═══ Information supplied ═══
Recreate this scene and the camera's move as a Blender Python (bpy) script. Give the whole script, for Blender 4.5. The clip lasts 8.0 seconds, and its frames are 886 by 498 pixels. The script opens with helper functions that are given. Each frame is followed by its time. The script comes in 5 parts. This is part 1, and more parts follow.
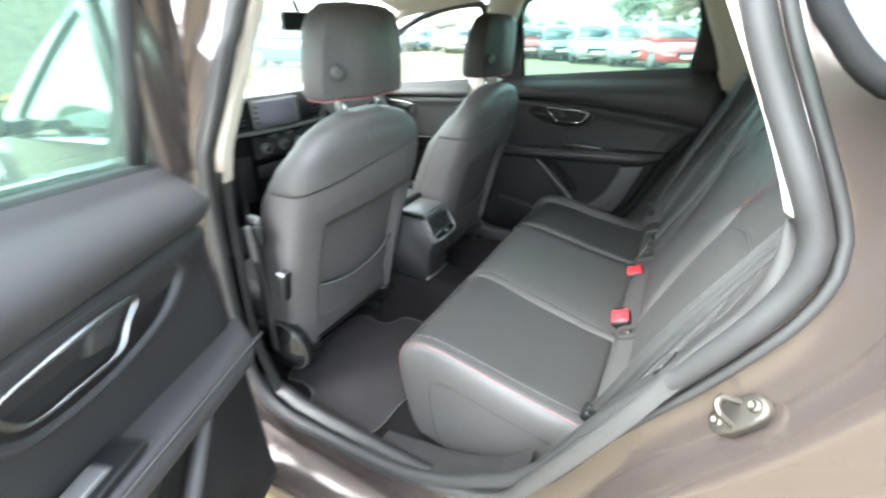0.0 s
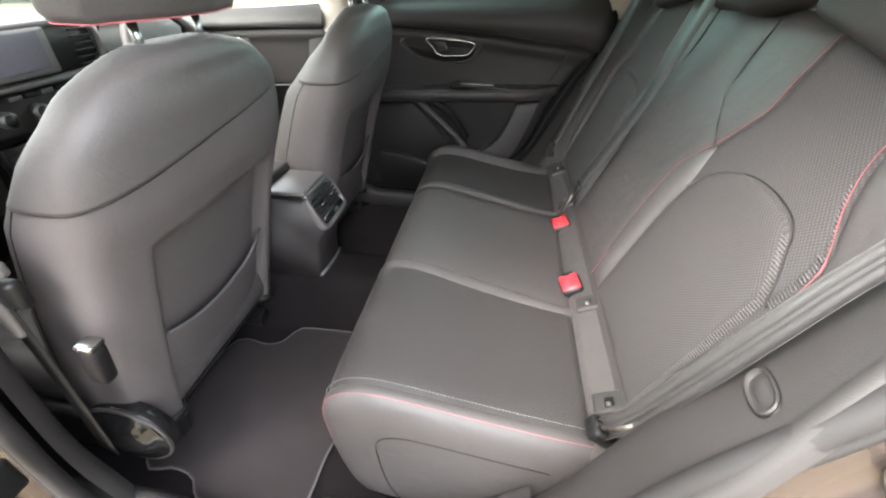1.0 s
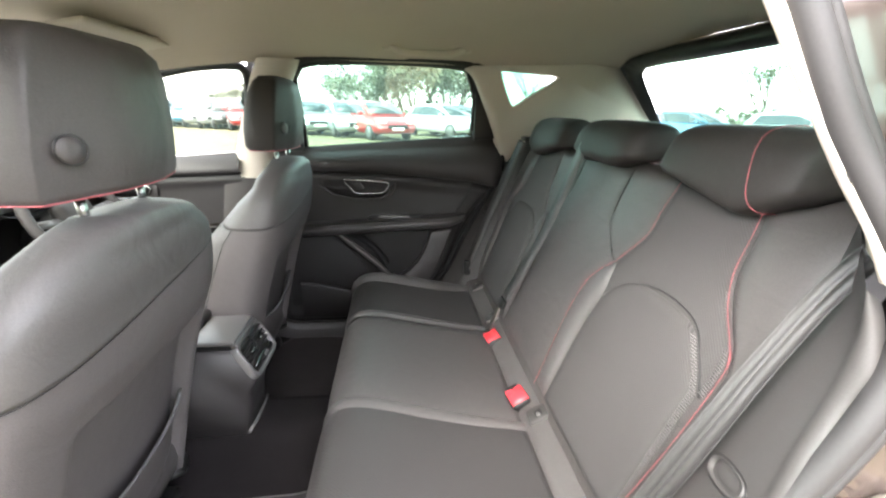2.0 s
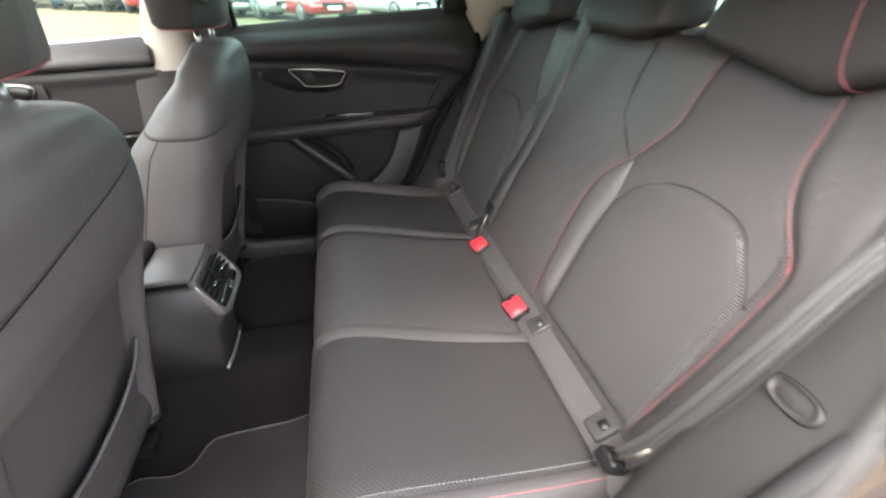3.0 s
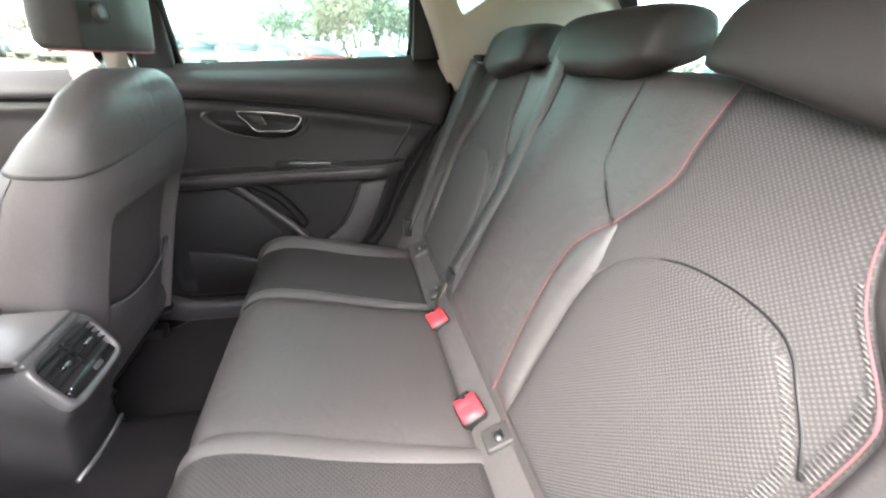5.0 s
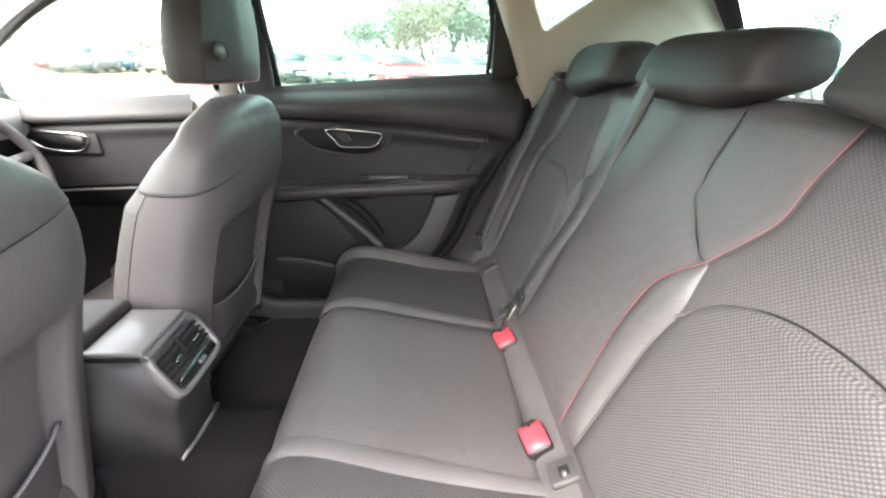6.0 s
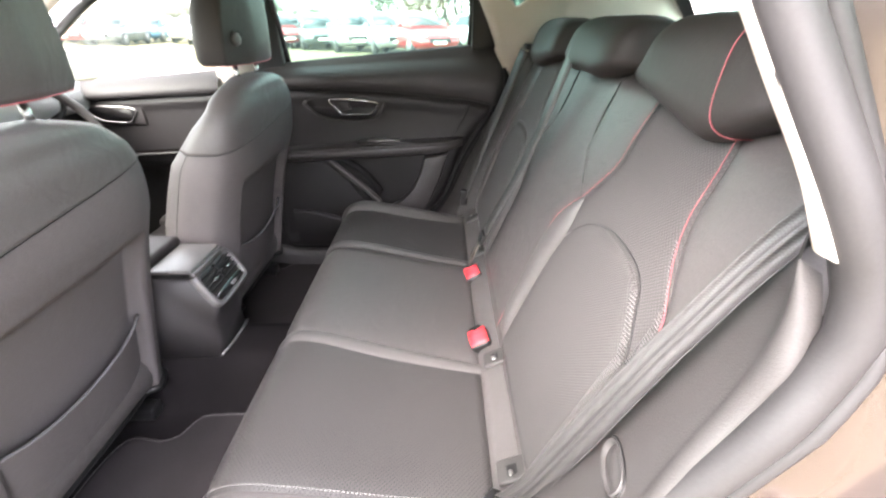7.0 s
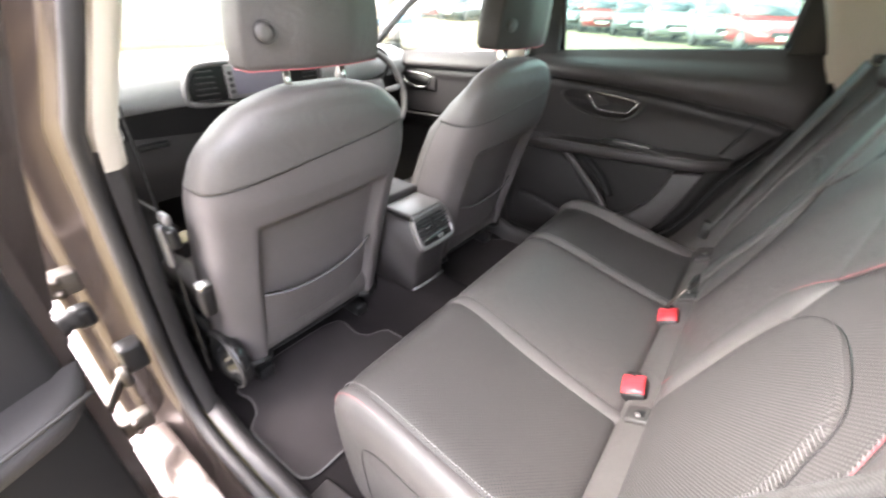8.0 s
═══
What is expected:
Images in the data above are to be skipped. Retype all other material exactly.

Result of the exercise:
Recreate this scene and the camera's move as a Blender Python (bpy) script. Give the whole script, for Blender 4.5. The clip lasts 8.0 seconds, and its frames are 886 by 498 pixels. The script opens with helper functions that are given. Each frame is followed by its time. The script comes in 5 parts. This is part 1, and more parts follow.
0.0 s
1.0 s
2.0 s
3.0 s
5.0 s
6.0 s
7.0 s
8.0 s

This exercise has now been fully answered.